=== DATA PROVIDED ===
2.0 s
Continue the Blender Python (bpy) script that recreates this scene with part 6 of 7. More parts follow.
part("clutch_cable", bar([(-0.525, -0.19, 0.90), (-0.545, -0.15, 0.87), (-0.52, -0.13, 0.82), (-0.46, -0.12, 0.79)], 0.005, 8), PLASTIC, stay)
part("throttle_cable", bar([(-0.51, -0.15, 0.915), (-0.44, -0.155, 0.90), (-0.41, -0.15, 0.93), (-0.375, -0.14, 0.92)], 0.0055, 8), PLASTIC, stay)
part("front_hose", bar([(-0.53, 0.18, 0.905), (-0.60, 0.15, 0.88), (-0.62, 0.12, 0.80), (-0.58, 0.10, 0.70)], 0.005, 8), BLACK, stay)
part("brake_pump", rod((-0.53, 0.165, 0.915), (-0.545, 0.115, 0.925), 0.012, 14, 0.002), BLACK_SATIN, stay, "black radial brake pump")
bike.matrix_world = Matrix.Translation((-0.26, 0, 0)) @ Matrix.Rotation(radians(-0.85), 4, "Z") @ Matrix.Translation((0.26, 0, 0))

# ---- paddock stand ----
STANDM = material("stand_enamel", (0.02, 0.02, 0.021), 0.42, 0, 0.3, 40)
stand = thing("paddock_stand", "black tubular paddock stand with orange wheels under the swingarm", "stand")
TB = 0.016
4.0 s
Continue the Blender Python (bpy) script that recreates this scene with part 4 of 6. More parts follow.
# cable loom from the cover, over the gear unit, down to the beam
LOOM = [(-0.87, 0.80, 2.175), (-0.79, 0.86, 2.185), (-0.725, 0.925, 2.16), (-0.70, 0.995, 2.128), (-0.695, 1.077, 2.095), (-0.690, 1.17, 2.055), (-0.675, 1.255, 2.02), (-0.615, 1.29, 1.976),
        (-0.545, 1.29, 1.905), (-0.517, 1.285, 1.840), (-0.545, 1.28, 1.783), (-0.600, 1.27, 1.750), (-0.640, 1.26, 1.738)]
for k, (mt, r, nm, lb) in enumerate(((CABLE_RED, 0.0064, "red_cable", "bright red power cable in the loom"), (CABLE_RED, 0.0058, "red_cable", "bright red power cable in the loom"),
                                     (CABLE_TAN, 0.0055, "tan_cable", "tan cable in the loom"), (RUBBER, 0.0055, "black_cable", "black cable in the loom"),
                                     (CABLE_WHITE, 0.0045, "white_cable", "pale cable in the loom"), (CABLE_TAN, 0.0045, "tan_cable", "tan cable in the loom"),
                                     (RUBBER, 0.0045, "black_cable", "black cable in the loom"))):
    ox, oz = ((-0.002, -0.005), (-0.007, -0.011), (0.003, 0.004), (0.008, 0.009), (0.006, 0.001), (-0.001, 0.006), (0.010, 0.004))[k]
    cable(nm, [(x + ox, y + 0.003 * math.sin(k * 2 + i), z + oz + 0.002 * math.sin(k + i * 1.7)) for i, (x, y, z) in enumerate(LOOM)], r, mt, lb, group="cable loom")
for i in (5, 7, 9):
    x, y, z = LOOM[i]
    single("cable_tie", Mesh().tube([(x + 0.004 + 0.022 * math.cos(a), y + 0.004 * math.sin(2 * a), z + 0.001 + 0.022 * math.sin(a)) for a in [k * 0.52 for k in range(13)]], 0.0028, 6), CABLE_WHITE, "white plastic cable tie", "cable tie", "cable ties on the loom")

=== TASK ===
Transcribe the data above in full, exactly.

=== CORRECT ANSWER ===
2.0 s
Continue the Blender Python (bpy) script that recreates this scene with part 6 of 7. More parts follow.
part("clutch_cable", bar([(-0.525, -0.19, 0.90), (-0.545, -0.15, 0.87), (-0.52, -0.13, 0.82), (-0.46, -0.12, 0.79)], 0.005, 8), PLASTIC, stay)
part("throttle_cable", bar([(-0.51, -0.15, 0.915), (-0.44, -0.155, 0.90), (-0.41, -0.15, 0.93), (-0.375, -0.14, 0.92)], 0.0055, 8), PLASTIC, stay)
part("front_hose", bar([(-0.53, 0.18, 0.905), (-0.60, 0.15, 0.88), (-0.62, 0.12, 0.80), (-0.58, 0.10, 0.70)], 0.005, 8), BLACK, stay)
part("brake_pump", rod((-0.53, 0.165, 0.915), (-0.545, 0.115, 0.925), 0.012, 14, 0.002), BLACK_SATIN, stay, "black radial brake pump")
bike.matrix_world = Matrix.Translation((-0.26, 0, 0)) @ Matrix.Rotation(radians(-0.85), 4, "Z") @ Matrix.Translation((0.26, 0, 0))

# ---- paddock stand ----
STANDM = material("stand_enamel", (0.02, 0.02, 0.021), 0.42, 0, 0.3, 40)
stand = thing("paddock_stand", "black tubular paddock stand with orange wheels under the swingarm", "stand")
TB = 0.016
4.0 s
Continue the Blender Python (bpy) script that recreates this scene with part 4 of 6. More parts follow.
# cable loom from the cover, over the gear unit, down to the beam
LOOM = [(-0.87, 0.80, 2.175), (-0.79, 0.86, 2.185), (-0.725, 0.925, 2.16), (-0.70, 0.995, 2.128), (-0.695, 1.077, 2.095), (-0.690, 1.17, 2.055), (-0.675, 1.255, 2.02), (-0.615, 1.29, 1.976),
        (-0.545, 1.29, 1.905), (-0.517, 1.285, 1.840), (-0.545, 1.28, 1.783), (-0.600, 1.27, 1.750), (-0.640, 1.26, 1.738)]
for k, (mt, r, nm, lb) in enumerate(((CABLE_RED, 0.0064, "red_cable", "bright red power cable in the loom"), (CABLE_RED, 0.0058, "red_cable", "bright red power cable in the loom"),
                                     (CABLE_TAN, 0.0055, "tan_cable", "tan cable in the loom"), (RUBBER, 0.0055, "black_cable", "black cable in the loom"),
                                     (CABLE_WHITE, 0.0045, "white_cable", "pale cable in the loom"), (CABLE_TAN, 0.0045, "tan_cable", "tan cable in the loom"),
                                     (RUBBER, 0.0045, "black_cable", "black cable in the loom"))):
    ox, oz = ((-0.002, -0.005), (-0.007, -0.011), (0.003, 0.004), (0.008, 0.009), (0.006, 0.001), (-0.001, 0.006), (0.010, 0.004))[k]
    cable(nm, [(x + ox, y + 0.003 * math.sin(k * 2 + i), z + oz + 0.002 * math.sin(k + i * 1.7)) for i, (x, y, z) in enumerate(LOOM)], r, mt, lb, group="cable loom")
for i in (5, 7, 9):
    x, y, z = LOOM[i]
    single("cable_tie", Mesh().tube([(x + 0.004 + 0.022 * math.cos(a), y + 0.004 * math.sin(2 * a), z + 0.001 + 0.022 * math.sin(a)) for a in [k * 0.52 for k in range(13)]], 0.0028, 6), CABLE_WHITE, "white plastic cable tie", "cable tie", "cable ties on the loom")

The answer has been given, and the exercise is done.